Although I’ve never read a scientific paper on the value of hedges for garden plants, my personal theory is that they are beneficial, particularly in winter.

They break the cold winter winds that damage flower buds on trees and shrubs in cold times and can help keep soil from drying out from hot, dry winds in summer. Easier to install and less expensive than wood fences or stone walls, this is a good time to think about planting a hedge, come summer.

Hedges can be grown using almost any plant material that survives our winters — or even those that die back to the ground each winter. For most of us, the important thing is that they look good, be affordable and grow relatively quickly.



If you want a tall hedge to screen an eyesore or provide privacy, you should select a woody evergreen hedge. Canadian hemlock is good for that — it grows fast and will grow close together. For a 6-foot hedge, plant hemlocks 6 feet apart. For an 8- foot hedge, 8 feet apart, and so on.

Yew is also good, but generally is pruned to stay lower and deer love to eat it. Boxwood and privet are traditional hedges, but privet (a deciduous shrub) is now considered an invasive plant in many places and discouraged or prohibited.

In order to keep an evergreen hedge looking good, you need to taper it so that the bottom has longer branches than those on top. That allows the lower branches to get more sunlight.

When planting a shrub or tree for hedging you should start with small plants, plant them close together, prune early on, and prune hard. By pruning early and hard, you encourage good branching down low so you don’t end up with a gawky hedge with little greenery near the bottom.

It’s best to prune your hedge one to three times each summer, even when they are small — to encourage branching and maintain a thick hedge. If you don’t prune every year, your hedge will have thick, stubby branches when you cut it back instead of small, feathery branches. And it can get too tall.


Cost is an issue when selecting plants for hedges, as they require many plants. Ideally you can use plant material that you own and can divide and use for free. I’ve rooted willow twigs to create a small wall. Lilacs often send out root suckers that can be dug up and moved. According to what I’ve read, other good candidates for rooting include elder, flowering quince, forsythia, mock orange, rugosa rose, spirea, viburnums and witch hazel.

Creative pruning of hedges can create dramatic results. There is no reason why a flat and “boring” hedge cannot be pruned to different heights to create a wave of green mimicking a distant view, or shaped to have a pointy top or be shaped like a dome. And you can trim a hedge to different heights at different places to open up a view — or hide the abandoned car on your neighbor’s property.

In addition to the usual hedge plants, edible hedges can be made using gooseberries, currants or blueberries. Decorative grasses can be used, or even golden rod (if you dare risk the scorn of your neighbors).
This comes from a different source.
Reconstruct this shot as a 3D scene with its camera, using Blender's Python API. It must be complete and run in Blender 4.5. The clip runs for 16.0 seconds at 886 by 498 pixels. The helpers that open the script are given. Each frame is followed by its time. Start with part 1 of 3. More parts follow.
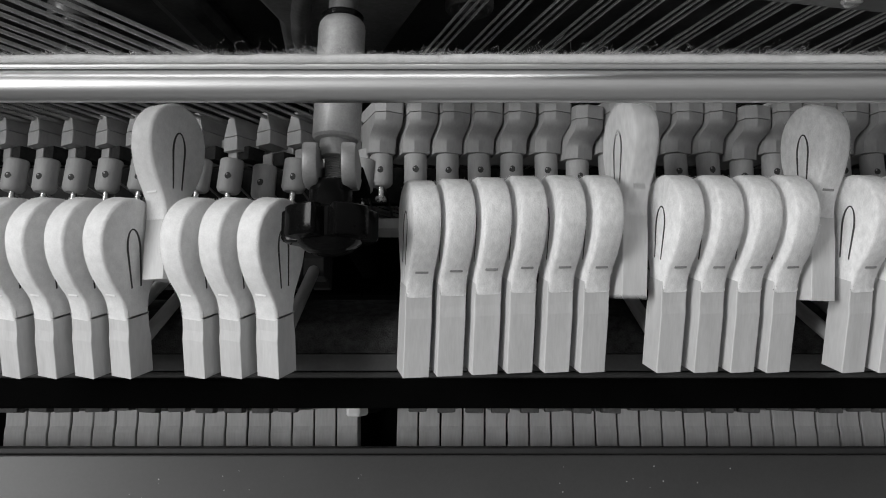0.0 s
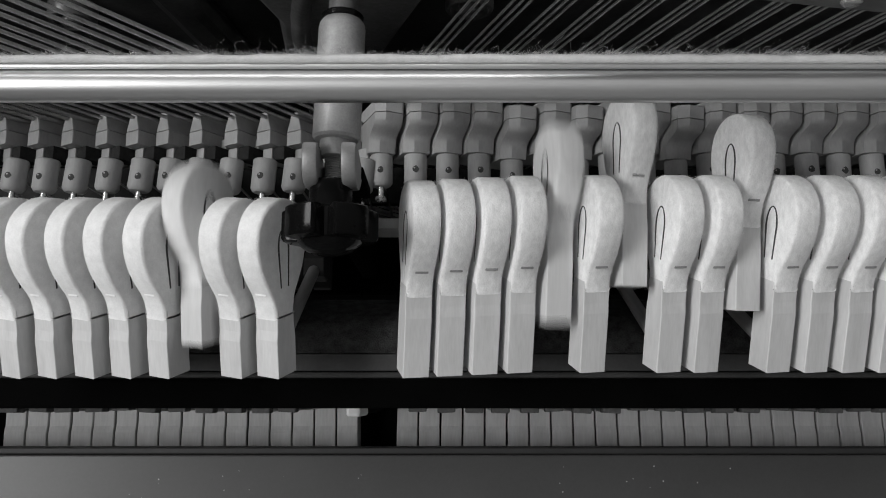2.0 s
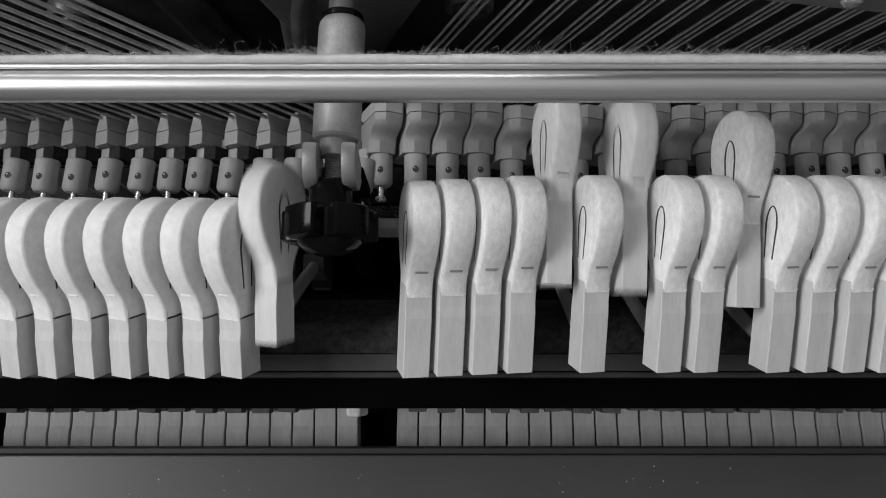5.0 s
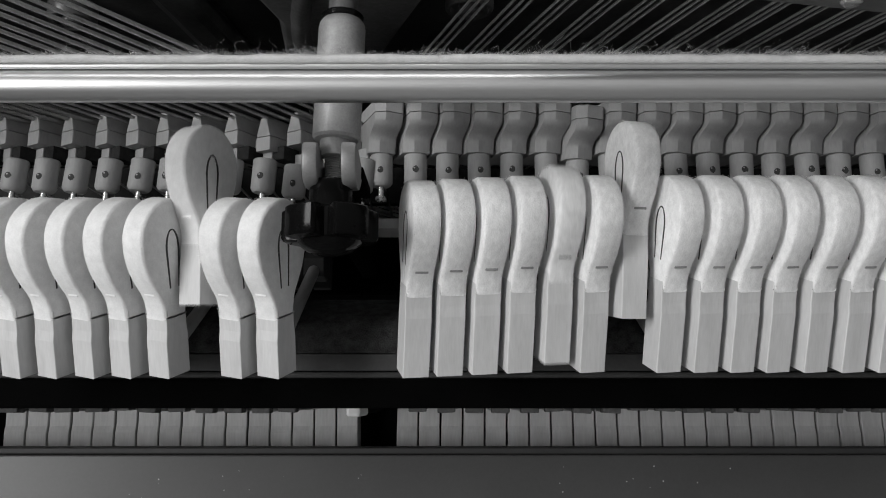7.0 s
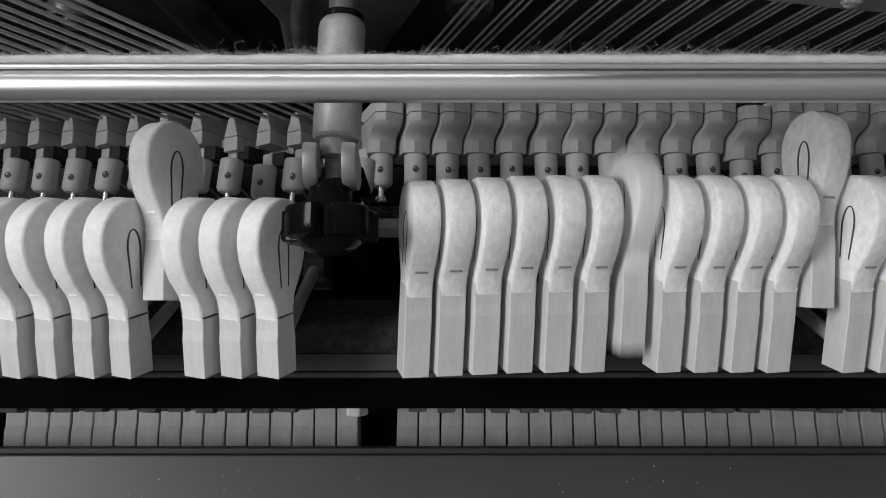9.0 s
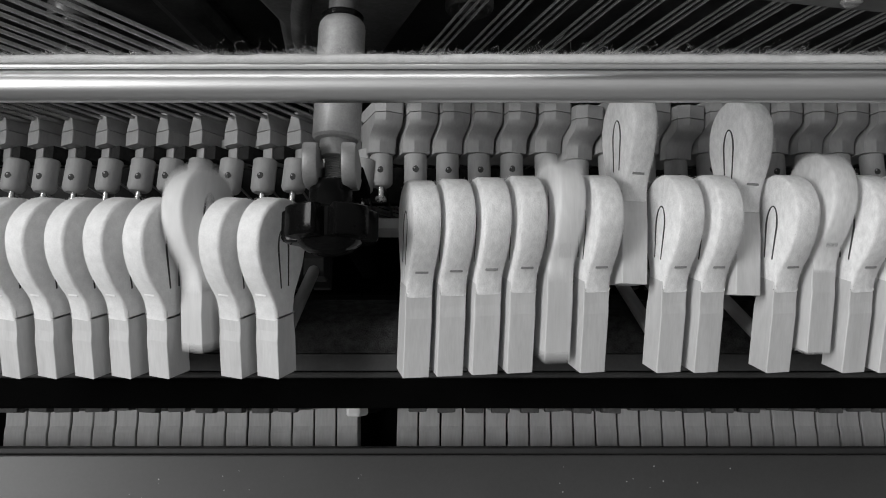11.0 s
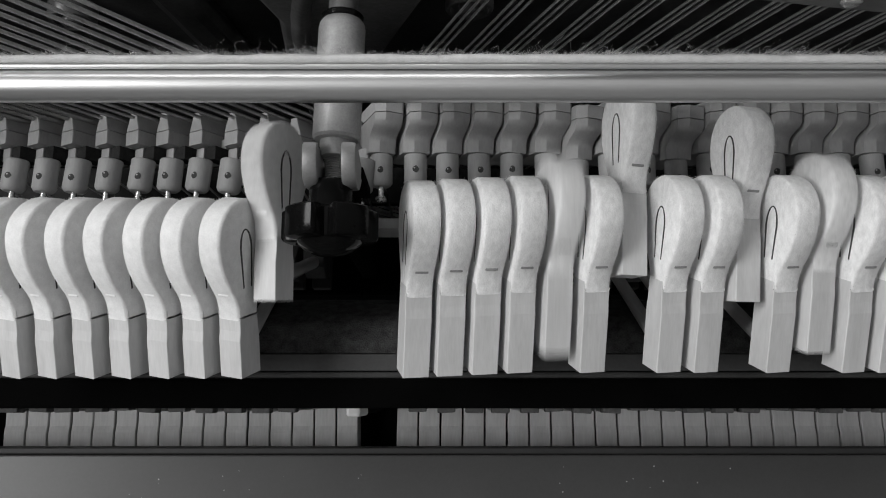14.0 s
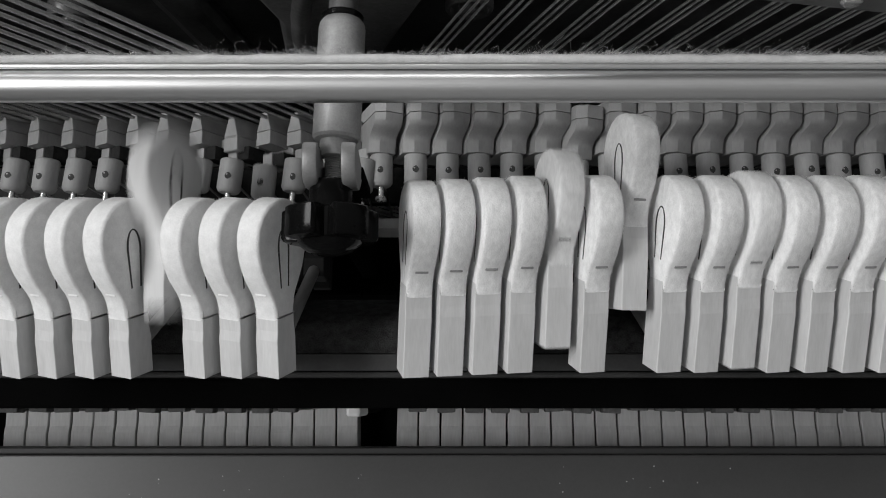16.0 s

I once divided and moved several large peonies for a client who was redoing a garden. I divided them into 50 plants and spaced them so that, when mature, the foliage would mingle and create a single row of plants. By now it must be drop-dead gorgeous in June. It’s not a hedge that provides privacy, but it is wonderful in bloom and it sets off their lawn from the neighbor’s lawn.

Lastly, you can make a hedge by installing (or utilizing an existing fence) and growing vines on it. Evergreen euonymus (Euonymus fortunei) is an evergreen variegated-leafed vine that will grow in shade and is quite vigorous. And most vines will start easily from cuttings. English ivy, Virginia creeper, or even grapes can be used. When they mature, the fence disappears, and you have a wall of green. Climbing hydrangea will not attach to a wooden fence, but it can be attached to one, and will grow in full shade and flowers magnificently.

A word of caution: If you are using a hedge as a separation of your property from a neighbor’s, remember that the neighbor should be consulted, as they will have to trim their side of the hedge. Or plant it far enough back from the property line that you can trim both sides, without stepping off your own property.

Your hedge probably won’t serve to keep out hungry animals. Deer are really the only ones you have to worry about in most neighborhoods, and anything less than 8 feet is just an easy leap for all but the oldest, most arthritic deer. Still, it will keep out young neighborhood ruffians, particularly if the plants have thorns.